There are many things we need to do toward that end. A basic one is breaking our addiction to distraction and the organized system of illusion that constitutes present-day public life. Television and the Internet are infinitely distracting and infinitely deceiving. They seem to give us the world, but what they give us is a world chopped up into images, sound bites, and one-liners that can be assembled into anything whatever. We need to detach from that.

We then need to enlarge our mental world and anchor it in realities. One way is to read old books. They have limitations, just as new books do, but they’re different limitations, so they broaden the mind the same way foreign travel does. The same can be said of the study of history, which is a sort of virtual time travel. As such it sets us free from the temptation to mistake today’s views for the final reality of things. (That’s assuming it’s not pop or “whiggish” history that turns the past into a prop demonstrating the superiority of the present.)

We also need literature and the arts to demonstrate, through participation in imaginative worlds and pleasures that are their own excuse, that some things are independent of current political obsessions and more interesting and permanently valuable than they are. If some of the literature is in a foreign or even ancient language, so much the better. And of course we need the sources of our Faith: the Bible, the Fathers, the lives of the Saints, and so on. I’d suggest the Bible most of all: it’s the source of sources, and if you learn enough Latin to read the Vulgate you’ll get history, literature, language, and revelation all in one.
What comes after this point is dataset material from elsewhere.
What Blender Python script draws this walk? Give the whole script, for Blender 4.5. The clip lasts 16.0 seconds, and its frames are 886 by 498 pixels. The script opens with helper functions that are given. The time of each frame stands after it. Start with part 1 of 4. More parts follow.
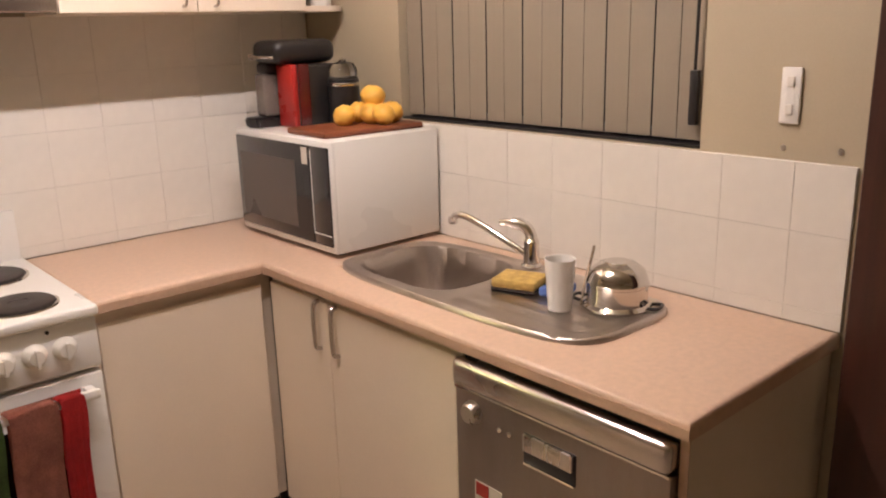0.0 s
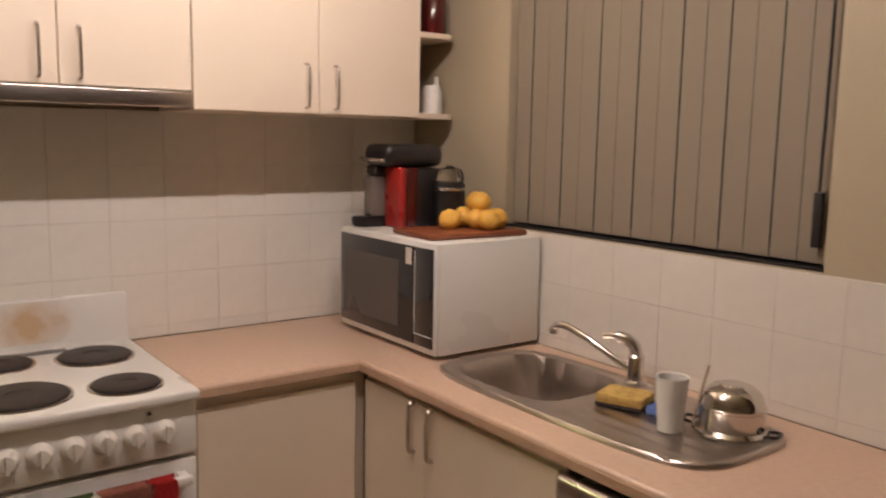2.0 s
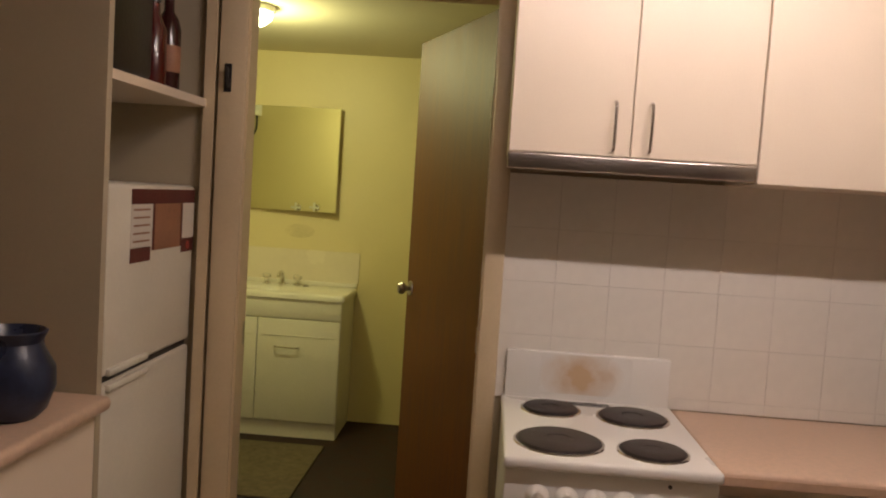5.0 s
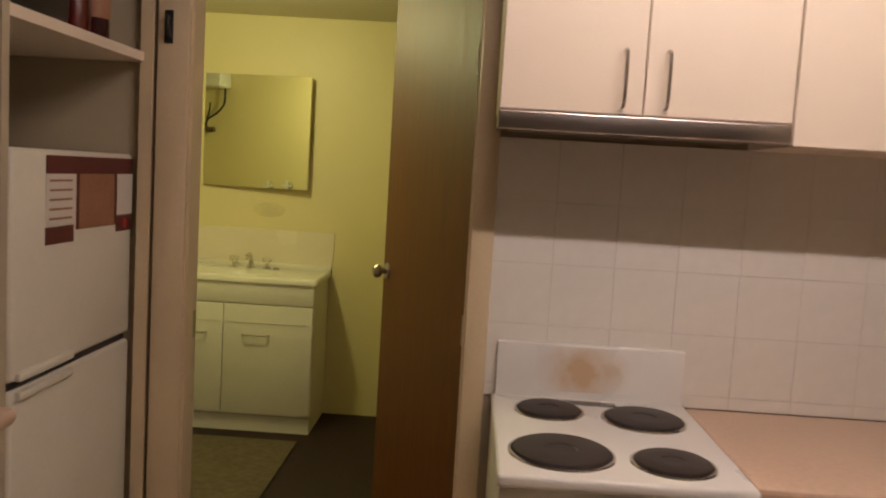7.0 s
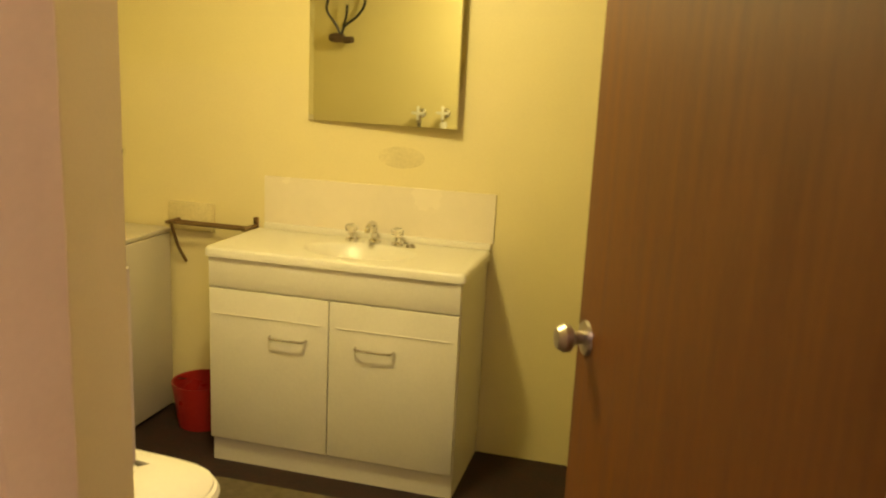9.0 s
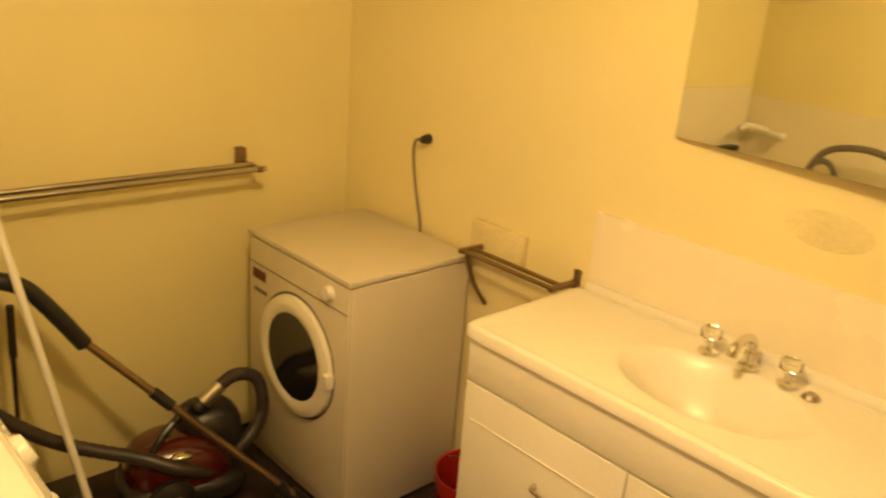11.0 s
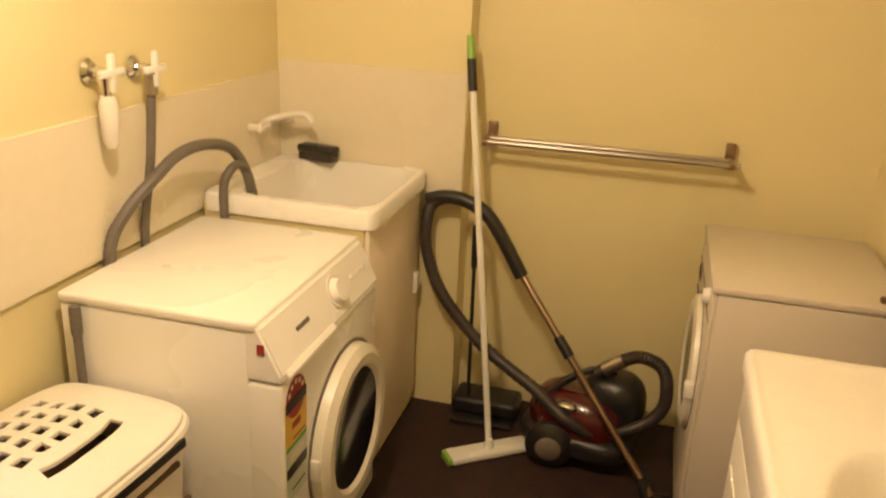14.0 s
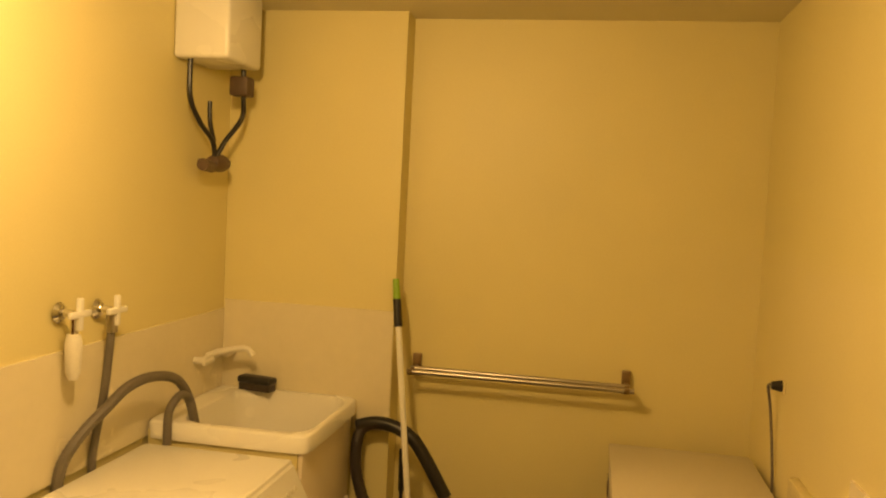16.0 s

A new evangelization is indeed necessary. It must begin with us, though, since we can’t offer what we haven’t really made our own. As such, it has many dimensions. One that’s absolutely necessary is securing the intellectual independence of the Church, and that means relearning things that an age of technique has no use for. I’ve suggested a few steps toward that end, but much more is needed, and every Catholic with an interest in ideas needs to be part of the effort. So why not start today?